>>>>

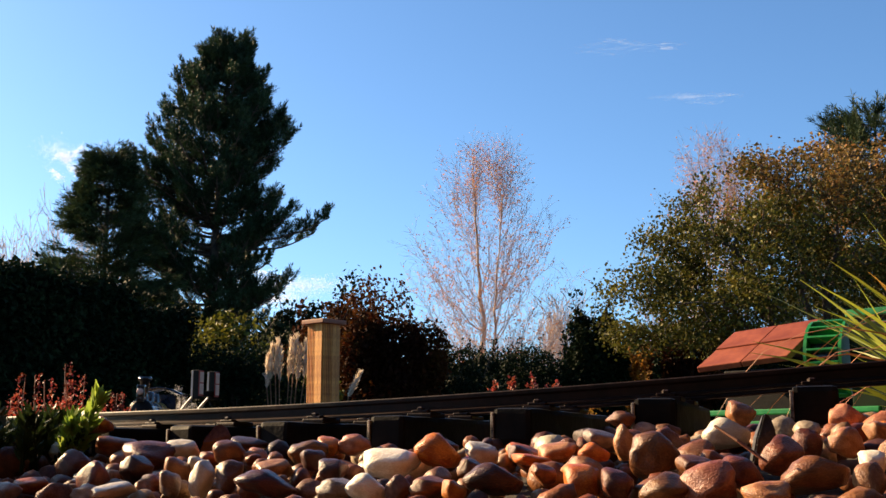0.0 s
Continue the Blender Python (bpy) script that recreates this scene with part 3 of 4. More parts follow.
def pine_reach(f, c):
    """How far the pine's limbs go out at the share f of its height; c is 1 on the east side, -1 on the west."""
    east = np.interp(f, (0.0, 0.42, 0.6, 0.76, 0.82, 0.9, 0.96, 1.0), (1.2, 1.7, 1.55, 1.7, 1.3, 1.05, 0.65, 0.35))
    west = np.interp(f, (0.0, 0.42, 0.6, 0.76, 0.82, 0.9, 0.96, 1.0), (1.5, 2.4, 2.3, 1.85, 1.45, 0.95, 0.6, 0.35))
    return (east + (west - east) * (0.5 - 0.5 * c)) * 1.22


def pine_tree(x, y, height, lean, seed):
    """A tall pine: limbs that sweep up at their ends, side branchlets, and upright brushes of needles on their tips."""
    rng = np.random.default_rng(seed)
    segs, roots, ways, lens = [], [], [], []
    n = 12
    r = lambda z: 0.03 + 0.2 * (1 - z / height)
    spine = lambda z: np.array([lean * (z / height) ** 1.5, 0.0, z])
    segs += [(spine(height * i / n), spine(height * (i + 1) / n), r(height * i / n), r(height * (i + 1) / n)) for i in range(n)]
    limbs = []
    z = 2.2
    while z < height - 0.25:
        for k in range(9 if z > 6.2 else 7):
            a = rng.uniform(0, 2 * math.pi)
            limbs.append((z + rng.uniform(-0.22, 0.22), a, pine_reach(z / height, math.cos(a)) * rng.uniform(0.62, 1.08), 0.25))
        z += 0.44 * (1 - 0.35 * z / height) * rng.uniform(0.8, 1.2)
    limbs += [(6.1, 0.0, 3.45, 0.0), (5.8, 0.25, 2.9, 0.0), (6.2, -0.3, 2.5, 0.0), (8.3, 0.05, 2.2, 0.3), (8.0, -0.12, 2.2, 0.25), (4.5, 0.1, 2.3, -0.05), (4.2, -0.2, 2.2, -0.05),
              (4.2, 3.0, 2.6, 0.0), (5.6, 3.3, 2.5, 0.1), (6.8, 3.1, 2.4, 0.25)]
    for i in range(9):
        limbs.append((height - 0.7 + 0.05 * i, i * 2.4, 0.62, 0.75))

    def shoot(p, out, k):
        d = np.array(out) * 0.45 + rng.normal(size=3) * 0.22 + np.array([0, 0, 0.85])
        d /= np.linalg.norm(d)
        roots.append(p), ways.append(d), lens.append(k * rng.uniform(0.75, 1.25))

    for z, a, l, lift in limbs:
        p = spine(z)
        d = np.array([math.cos(a), math.sin(a), lift])
        m = max(4, int(l / 0.3))
        for i in range(m):
            f = i / m
            d2 = d + np.array([0, 0, 0.75 * f * f]) + rng.normal(size=3) * 0.08
            d2 /= np.linalg.norm(d2)
            q = p + d2 * l / m
            segs.append((p, q, 0.012 + 0.016 * l * (1 - f), 0.012 + 0.016 * l * (1 - f - 1 / m)))
            if f > 0.22:
                for side in (-1, 1):
                    s = np.array([-d2[1] * side, d2[0] * side, 0.25]) + d2 * 0.8 + rng.normal(size=3) * 0.15
                    s *= (0.16 + 0.2 * l * (1 - f)) * rng.uniform(0.5, 1.2)
                    e = p + s
                    segs.append((p, e, 0.012, 0.006))
                    shoot(e, d2, 0.42), shoot(p + s * 0.55, d2, 0.36)
            p = q
        for _ in range(3):
            shoot(p - d2 * rng.uniform(0, 0.2), d2, 0.46)
    roots, ways, lens = np.array(roots), np.array(ways), np.array(lens)
    m = 70
    rr, ww, ll = np.repeat(roots, m, 0), np.repeat(ways, m, 0), np.repeat(lens, m)
    u = rng.uniform(0, 1, len(rr))
    out = rng.normal(size=rr.shape)
    out -= ww * np.sum(out * ww, 1, keepdims=True)
    out /= np.linalg.norm(out, axis=1, keepdims=True) + 1e-9
    v, f = blades(rr + ww * (u * ll)[:, None], ww * 0.75 + out * (1.0 - 0.5 * u)[:, None], rng.uniform(0.1, 0.17, len(rr)), np.full(len(rr), 0.022), rng)
    return tree_things("pine_tree", x, y, "tall dark green pine with upswept limbs behind the hedge", "tree", segs, v, f, "bark", "needle")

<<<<

Transcribe the material exactly, keeping every word and none of the pictures.

0.0 s
Continue the Blender Python (bpy) script that recreates this scene with part 3 of 4. More parts follow.
def pine_reach(f, c):
    """How far the pine's limbs go out at the share f of its height; c is 1 on the east side, -1 on the west."""
    east = np.interp(f, (0.0, 0.42, 0.6, 0.76, 0.82, 0.9, 0.96, 1.0), (1.2, 1.7, 1.55, 1.7, 1.3, 1.05, 0.65, 0.35))
    west = np.interp(f, (0.0, 0.42, 0.6, 0.76, 0.82, 0.9, 0.96, 1.0), (1.5, 2.4, 2.3, 1.85, 1.45, 0.95, 0.6, 0.35))
    return (east + (west - east) * (0.5 - 0.5 * c)) * 1.22


def pine_tree(x, y, height, lean, seed):
    """A tall pine: limbs that sweep up at their ends, side branchlets, and upright brushes of needles on their tips."""
    rng = np.random.default_rng(seed)
    segs, roots, ways, lens = [], [], [], []
    n = 12
    r = lambda z: 0.03 + 0.2 * (1 - z / height)
    spine = lambda z: np.array([lean * (z / height) ** 1.5, 0.0, z])
    segs += [(spine(height * i / n), spine(height * (i + 1) / n), r(height * i / n), r(height * (i + 1) / n)) for i in range(n)]
    limbs = []
    z = 2.2
    while z < height - 0.25:
        for k in range(9 if z > 6.2 else 7):
            a = rng.uniform(0, 2 * math.pi)
            limbs.append((z + rng.uniform(-0.22, 0.22), a, pine_reach(z / height, math.cos(a)) * rng.uniform(0.62, 1.08), 0.25))
        z += 0.44 * (1 - 0.35 * z / height) * rng.uniform(0.8, 1.2)
    limbs += [(6.1, 0.0, 3.45, 0.0), (5.8, 0.25, 2.9, 0.0), (6.2, -0.3, 2.5, 0.0), (8.3, 0.05, 2.2, 0.3), (8.0, -0.12, 2.2, 0.25), (4.5, 0.1, 2.3, -0.05), (4.2, -0.2, 2.2, -0.05),
              (4.2, 3.0, 2.6, 0.0), (5.6, 3.3, 2.5, 0.1), (6.8, 3.1, 2.4, 0.25)]
    for i in range(9):
        limbs.append((height - 0.7 + 0.05 * i, i * 2.4, 0.62, 0.75))

    def shoot(p, out, k):
        d = np.array(out) * 0.45 + rng.normal(size=3) * 0.22 + np.array([0, 0, 0.85])
        d /= np.linalg.norm(d)
        roots.append(p), ways.append(d), lens.append(k * rng.uniform(0.75, 1.25))

    for z, a, l, lift in limbs:
        p = spine(z)
        d = np.array([math.cos(a), math.sin(a), lift])
        m = max(4, int(l / 0.3))
        for i in range(m):
            f = i / m
            d2 = d + np.array([0, 0, 0.75 * f * f]) + rng.normal(size=3) * 0.08
            d2 /= np.linalg.norm(d2)
            q = p + d2 * l / m
            segs.append((p, q, 0.012 + 0.016 * l * (1 - f), 0.012 + 0.016 * l * (1 - f - 1 / m)))
            if f > 0.22:
                for side in (-1, 1):
                    s = np.array([-d2[1] * side, d2[0] * side, 0.25]) + d2 * 0.8 + rng.normal(size=3) * 0.15
                    s *= (0.16 + 0.2 * l * (1 - f)) * rng.uniform(0.5, 1.2)
                    e = p + s
                    segs.append((p, e, 0.012, 0.006))
                    shoot(e, d2, 0.42), shoot(p + s * 0.55, d2, 0.36)
            p = q
        for _ in range(3):
            shoot(p - d2 * rng.uniform(0, 0.2), d2, 0.46)
    roots, ways, lens = np.array(roots), np.array(ways), np.array(lens)
    m = 70
    rr, ww, ll = np.repeat(roots, m, 0), np.repeat(ways, m, 0), np.repeat(lens, m)
    u = rng.uniform(0, 1, len(rr))
    out = rng.normal(size=rr.shape)
    out -= ww * np.sum(out * ww, 1, keepdims=True)
    out /= np.linalg.norm(out, axis=1, keepdims=True) + 1e-9
    v, f = blades(rr + ww * (u * ll)[:, None], ww * 0.75 + out * (1.0 - 0.5 * u)[:, None], rng.uniform(0.1, 0.17, len(rr)), np.full(len(rr), 0.022), rng)
    return tree_things("pine_tree", x, y, "tall dark green pine with upswept limbs behind the hedge", "tree", segs, v, f, "bark", "needle")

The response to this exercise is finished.